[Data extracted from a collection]
────────────────────────────────────────

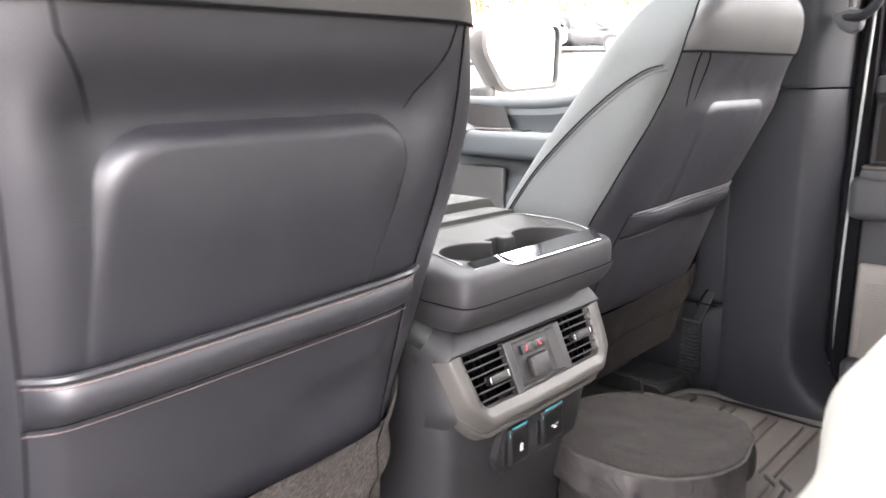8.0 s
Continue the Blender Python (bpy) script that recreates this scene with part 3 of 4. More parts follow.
def recess(dx, z, inner=1):
    """How far the hollow round the centre panel lies below the seat's rear face."""
    fade = float(np.interp(z, [0.52, 0.60, 0.645, 0.684], [0.0, 0.12, 0.45, 1.0] if inner > 0 else [0.0, 0.0, 0.18, 1.0]))
    return 0.023 * ease((0.196 - abs(dx)) / 0.055) * ease((0.742 - z) / 0.055) * fade * (1.0 if inner > 0 else 0.4 * ease((dx + 0.17) / 0.12))


def dent(dx, z, inner):
    """Soft sag of the leather below the driver's seat pocket."""
    if inner < 0:
        return 0.0
    return 0.012 * math.exp(-((dx - 0.11) / 0.055) ** 2 - ((z - 0.375) / 0.035) ** 2) - 0.006 * math.exp(-((dx - 0.155) / 0.025) ** 2 - ((z - 0.425) / 0.025) ** 2)


def seat_back(dx, z, off=0.0):
    """A point on the rear face of a seat back, in the seat's own place."""
    w, yb, yf = seat_at(z)
    k = max(0.0, 1 - min(abs(dx) / w, 0.999) ** POW) ** (1 / POW)
    return (yb + yf) / 2 - (yf - yb) / 2 * k - off


def seat_side(y, z, sgn, off=0.0):
    """A point on the flank of a seat back."""
    w, yb, yf = seat_at(z)
    t = min(abs((y - (yb + yf) / 2) / ((yf - yb) / 2)), 0.999)
    return sgn * (w * (1 - t ** POW) ** (1 / POW) + off)


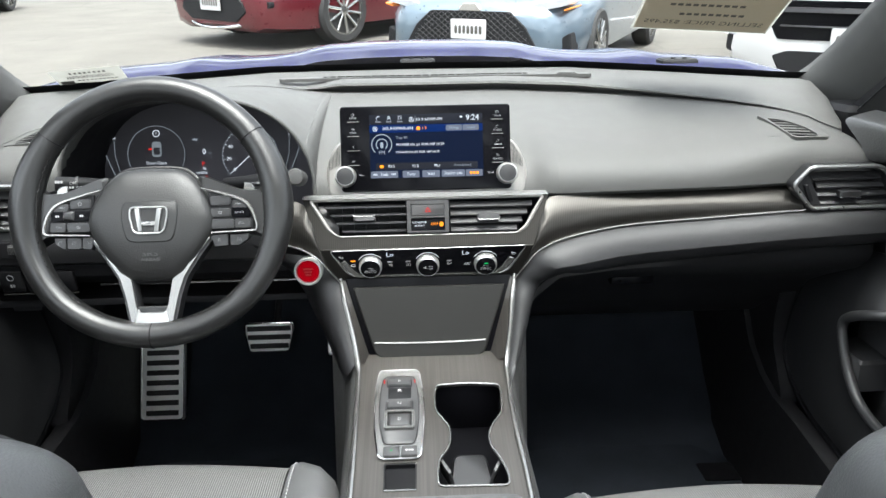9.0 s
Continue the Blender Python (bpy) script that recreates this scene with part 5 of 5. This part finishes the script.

────────────────────────────────────────

▶ **Work to do**
Leave out the pictures and print every line of the data exactly.

▶ **Result for this exercise**
8.0 s
Continue the Blender Python (bpy) script that recreates this scene with part 3 of 4. More parts follow.
def recess(dx, z, inner=1):
    """How far the hollow round the centre panel lies below the seat's rear face."""
    fade = float(np.interp(z, [0.52, 0.60, 0.645, 0.684], [0.0, 0.12, 0.45, 1.0] if inner > 0 else [0.0, 0.0, 0.18, 1.0]))
    return 0.023 * ease((0.196 - abs(dx)) / 0.055) * ease((0.742 - z) / 0.055) * fade * (1.0 if inner > 0 else 0.4 * ease((dx + 0.17) / 0.12))


def dent(dx, z, inner):
    """Soft sag of the leather below the driver's seat pocket."""
    if inner < 0:
        return 0.0
    return 0.012 * math.exp(-((dx - 0.11) / 0.055) ** 2 - ((z - 0.375) / 0.035) ** 2) - 0.006 * math.exp(-((dx - 0.155) / 0.025) ** 2 - ((z - 0.425) / 0.025) ** 2)


def seat_back(dx, z, off=0.0):
    """A point on the rear face of a seat back, in the seat's own place."""
    w, yb, yf = seat_at(z)
    k = max(0.0, 1 - min(abs(dx) / w, 0.999) ** POW) ** (1 / POW)
    return (yb + yf) / 2 - (yf - yb) / 2 * k - off


def seat_side(y, z, sgn, off=0.0):
    """A point on the flank of a seat back."""
    w, yb, yf = seat_at(z)
    t = min(abs((y - (yb + yf) / 2) / ((yf - yb) / 2)), 0.999)
    return sgn * (w * (1 - t ** POW) ** (1 / POW) + off)


9.0 s
Continue the Blender Python (bpy) script that recreates this scene with part 5 of 5. This part finishes the script.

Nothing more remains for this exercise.